Todo blanco
Hace mucho, un rato apenas del cosmos, me devanaba los sesos pensando en los bordes inexistentes del universo. Y la nada se aparecía.
(texto e imagen)
Primero era la imagen de una goma blanca, de esas de la escuela, no la que era mitad roja y mitad azul, una para borrar lápiz y otra para borrar tinta. No, era una goma toda blanca, rectangular, blanquísima, sin una gota de mugre, nada de nada. Eso: nada de nada.
Estaba recostado sobre una pared, en la terraza de mi casa.
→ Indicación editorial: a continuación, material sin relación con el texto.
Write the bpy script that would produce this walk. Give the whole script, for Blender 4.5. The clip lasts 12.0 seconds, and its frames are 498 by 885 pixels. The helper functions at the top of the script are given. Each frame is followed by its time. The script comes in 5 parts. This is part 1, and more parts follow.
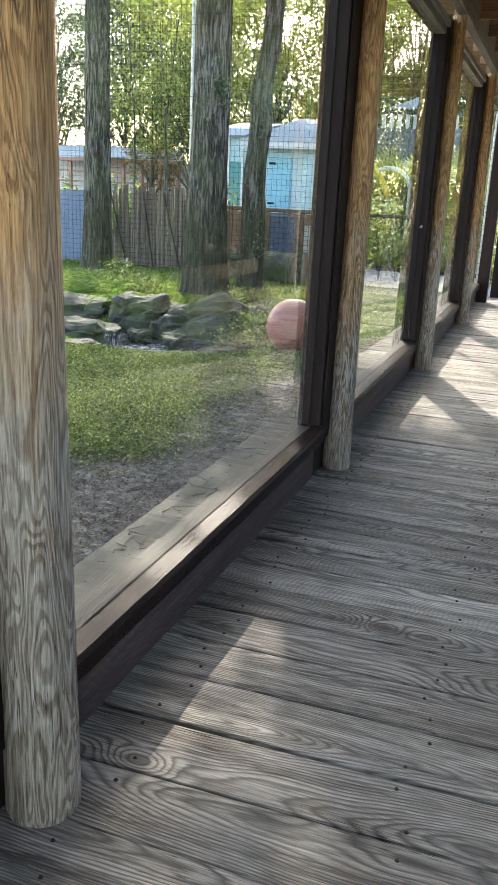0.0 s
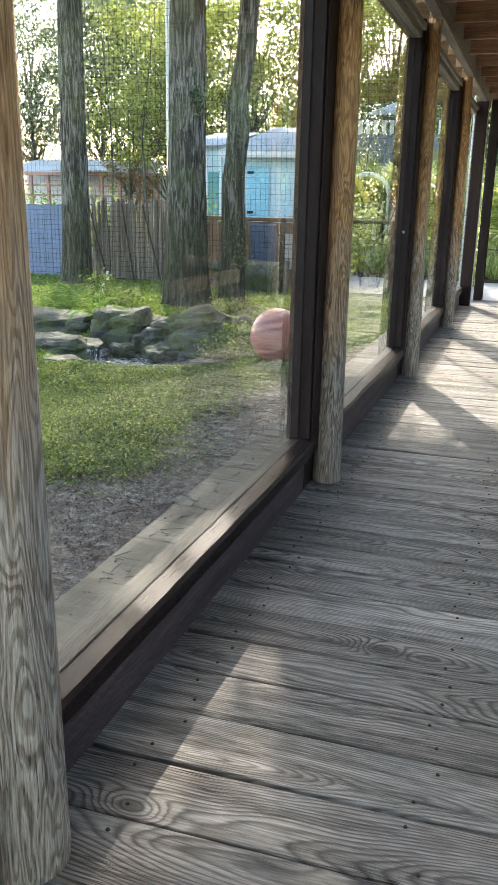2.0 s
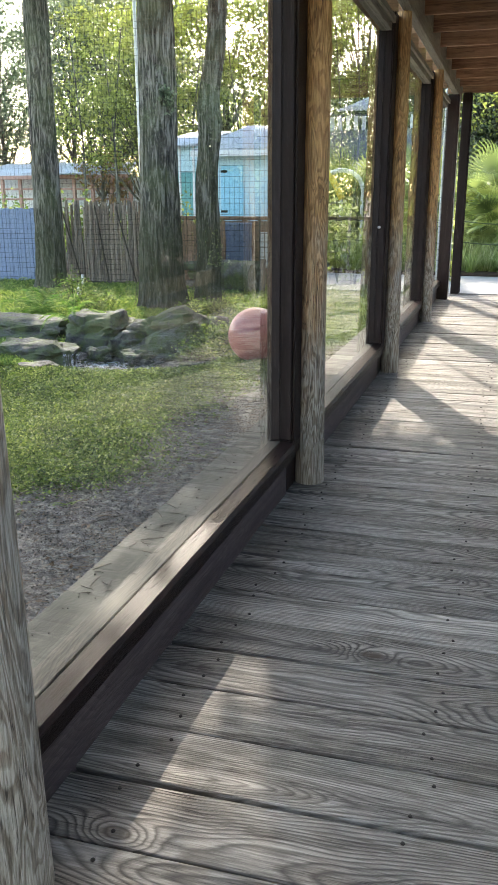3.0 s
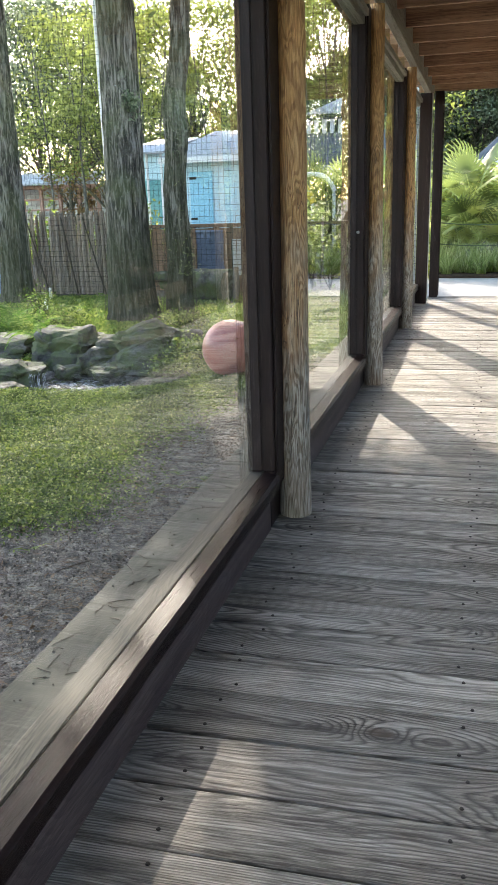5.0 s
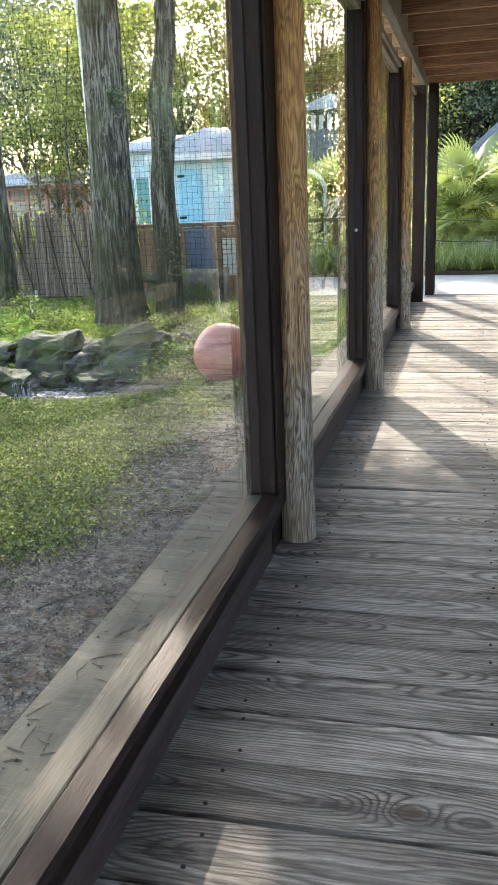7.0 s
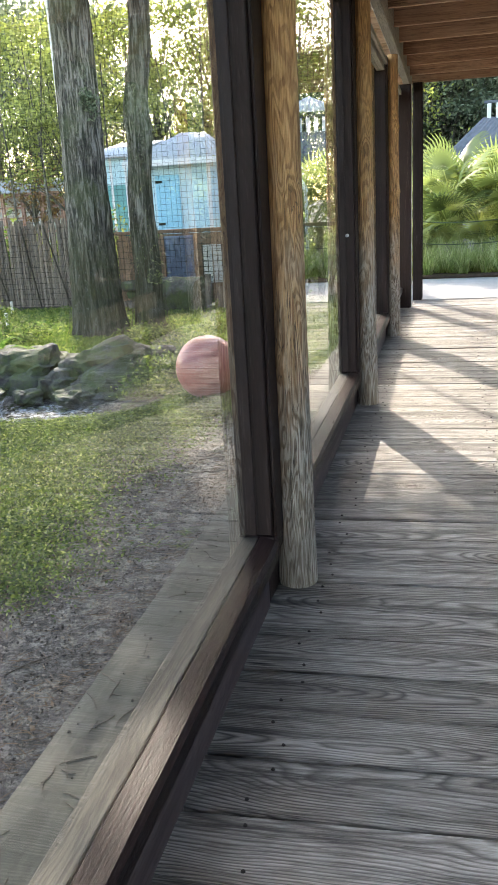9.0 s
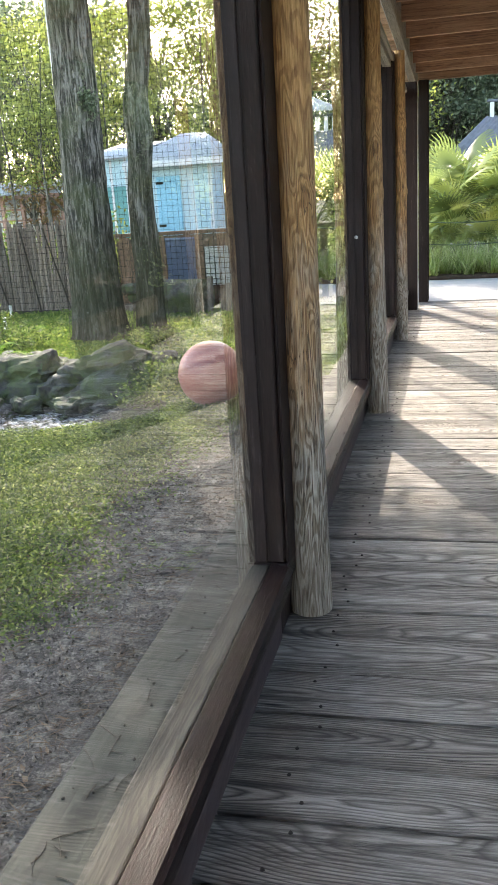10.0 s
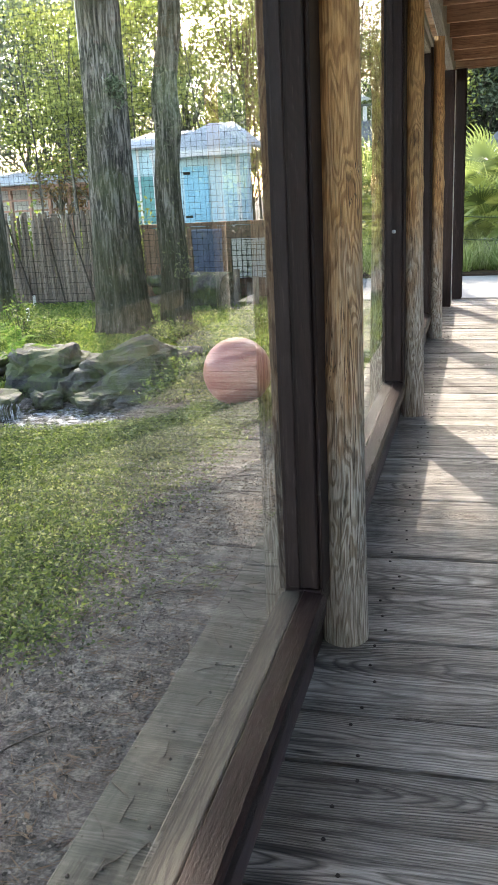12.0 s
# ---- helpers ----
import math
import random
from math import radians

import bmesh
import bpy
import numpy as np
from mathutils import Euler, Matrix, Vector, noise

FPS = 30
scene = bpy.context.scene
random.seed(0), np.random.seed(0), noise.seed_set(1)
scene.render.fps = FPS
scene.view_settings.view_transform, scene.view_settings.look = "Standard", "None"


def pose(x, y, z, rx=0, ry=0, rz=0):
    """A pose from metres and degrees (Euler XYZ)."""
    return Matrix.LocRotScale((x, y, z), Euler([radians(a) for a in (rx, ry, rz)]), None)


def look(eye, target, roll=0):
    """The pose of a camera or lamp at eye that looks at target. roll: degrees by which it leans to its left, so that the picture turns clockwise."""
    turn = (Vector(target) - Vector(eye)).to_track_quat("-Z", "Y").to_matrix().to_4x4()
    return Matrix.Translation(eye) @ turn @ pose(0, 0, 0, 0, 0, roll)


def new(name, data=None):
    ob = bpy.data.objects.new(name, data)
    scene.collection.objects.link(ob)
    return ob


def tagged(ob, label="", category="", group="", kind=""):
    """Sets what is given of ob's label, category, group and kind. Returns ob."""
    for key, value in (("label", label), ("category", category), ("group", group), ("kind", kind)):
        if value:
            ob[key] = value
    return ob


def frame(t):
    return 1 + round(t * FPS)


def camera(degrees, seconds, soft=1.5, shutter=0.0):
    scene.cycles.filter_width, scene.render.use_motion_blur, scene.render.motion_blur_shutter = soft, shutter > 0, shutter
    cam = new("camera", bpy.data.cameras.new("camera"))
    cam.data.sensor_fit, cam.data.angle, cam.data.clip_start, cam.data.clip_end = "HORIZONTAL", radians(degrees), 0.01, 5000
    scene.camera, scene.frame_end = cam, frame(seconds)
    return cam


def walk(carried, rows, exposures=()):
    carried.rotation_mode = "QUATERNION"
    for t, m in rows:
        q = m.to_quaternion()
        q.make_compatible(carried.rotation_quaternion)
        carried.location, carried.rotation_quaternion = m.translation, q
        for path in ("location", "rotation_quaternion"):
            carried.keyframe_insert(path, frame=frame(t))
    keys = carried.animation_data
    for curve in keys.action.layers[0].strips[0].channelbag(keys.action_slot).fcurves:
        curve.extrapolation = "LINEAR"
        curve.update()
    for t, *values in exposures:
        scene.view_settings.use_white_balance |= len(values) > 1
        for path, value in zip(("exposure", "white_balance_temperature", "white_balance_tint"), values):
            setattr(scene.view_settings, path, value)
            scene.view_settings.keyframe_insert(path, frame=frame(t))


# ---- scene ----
cam = camera(33.9, 12.0, soft=0.7)
PATH = [
    (0, (0.97, -4.412, 1.55), (0.322, -2.618, 0.948), 2.7),
    (0.5, (0.963, -4.397, 1.549), (0.307, -2.605, 0.947), 2.7),
    (1, (0.96, -4.381, 1.548), (0.311, -2.587, 0.949), 2.5),
    (1.5, (0.952, -4.355, 1.548), (0.33, -2.548, 0.956), 1.9),
    (2, (0.925, -4.299, 1.552), (0.304, -2.489, 0.971), 1.1),
    (2.5, (0.914, -4.259, 1.547), (0.304, -2.446, 0.964), 0.3),
    (3, (0.903, -4.213, 1.546), (0.324, -2.389, 0.963), -0.3),
    (3.2, (0.897, -4.17, 1.549), (0.334, -2.341, 0.966), -1.0),
    (4.8, (0.783, -3.848, 1.544), (0.26, -2.003, 0.975), -1.7),
    (5, (0.774, -3.805, 1.55), (0.245, -1.963, 0.979), -1.8),
    (5.5, (0.746, -3.725, 1.551), (0.23, -1.88, 0.976), -2.4),
    (6, (0.724, -3.65, 1.55), (0.22, -1.802, 0.977), -2.6),
    (6.5, (0.685, -3.546, 1.547), (0.166, -1.701, 0.976), -2.5),
    (7, (0.654, -3.47, 1.546), (0.144, -1.624, 0.97), -2.5),
    (7.2, (0.648, -3.445, 1.547), (0.136, -1.6, 0.971), -2.5),
    (8.8, (0.525, -3.113, 1.544), (0.062, -1.251, 0.979), -3.3),
    (9, (0.514, -3.061, 1.545), (0.043, -1.202, 0.978), -3.3),
    (9.5, (0.475, -2.948, 1.544), (-0.007, -1.09, 0.98), -3.7),
    (10, (0.431, -2.836, 1.547), (-0.044, -0.977, 0.982), -3.6),
    (10.5, (0.398, -2.744, 1.547), (-0.074, -0.885, 0.98), -3.3),
    (11, (0.361, -2.643, 1.547), (-0.124, -0.788, 0.979), -3.4),
    (11.5, (0.337, -2.587, 1.548), (-0.16, -0.738, 0.97), -3.0),
    (12, (0.333, -2.58, 1.544), (-0.194, -0.74, 0.964), -3.0),
]
walk(cam, [(t, look(eye, target, roll)) for t, eye, target, roll in PATH], ((0, 2.76, 7350, 9), (6, 2.88, 7450, 10), (12, 3.0, 7550, 12)))

# ---- light ----
SUN = Vector((-0.375, 0.785, 0.489)).normalized()
world = bpy.data.worlds.new("world")
scene.world = world
world.use_nodes = True
wn = world.node_tree.nodes
sky = wn.new("ShaderNodeTexSky")
sky.sky_type = "NISHITA"
sky.sun_disc = False
sky.sun_elevation = radians(29.3)
sky.sun_rotation = radians(-25.5)
sky.air_density = 1.0
sky.dust_density = 1.2
wn["Background"].inputs["Strength"].default_value = 0.15
world.node_tree.links.new(sky.outputs[0], wn["Background"].inputs["Color"])
sun_data = bpy.data.lights.new("sun", "SUN")
sun_data.energy = 1.35
sun_data.angle = radians(0.6)
sun_data.color = (1.0, 0.97, 0.93)
sun_lamp = new("sun", sun_data)
sun_lamp.matrix_world = look(SUN * 60, (0, 0, 0))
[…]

Entonces era mi casa, no pensaba en la casa de mis padres, eso era mi casa, era el mundo. Y la imagen de la goma blanca, aparecía cuando pensaba en todo. O en la nada que aparece cuando se quiere pensar en todo. Estaba debajo del tanque de agua. Y se me venía la imagen de una enorme goma de borrar, como la que tenía en la cartuchera, pero mucho más grande, más que toda la casa, el jardín, el barrio, la ciudad, el país que podía percibir por el mapa de la escuela. Y era una goma que borraba todo, que crecía, para arriba, para abajo, para los costados, para adelante y para atrás, cuando trataba de pensar en el infinito. Porque dejaba que la mente empezara a viajar por el espacio, pasaban estrellas, planetas, galaxias, constelaciones, todo lo que podía haber visto en las enciclopedias científicas, pero nadie había explicado como podía existir algo que no tiene bordes.
Estaba acostado sobre una pared, debajo del tanque de agua, tratando de pensar en lo que había más allá de todos los límites del universo. Y la respiración se aceleraba, cuando las imágenes no aparecían, cuando la goma de borrar dejaba de tener dimensiones, porque la sensación de no poder entender algo que no tiene bordes generaba un estallido neuronal, un orgasmo mudo de incomprensión que ponía todo en blanco. Y la goma se convertía en hoja lisa, porque había borrado su volumen. Todo era esa superficie sin bordes, sin abajo, ni arriba, sin atrás ni adelante, sin nada de nada. Sin todo.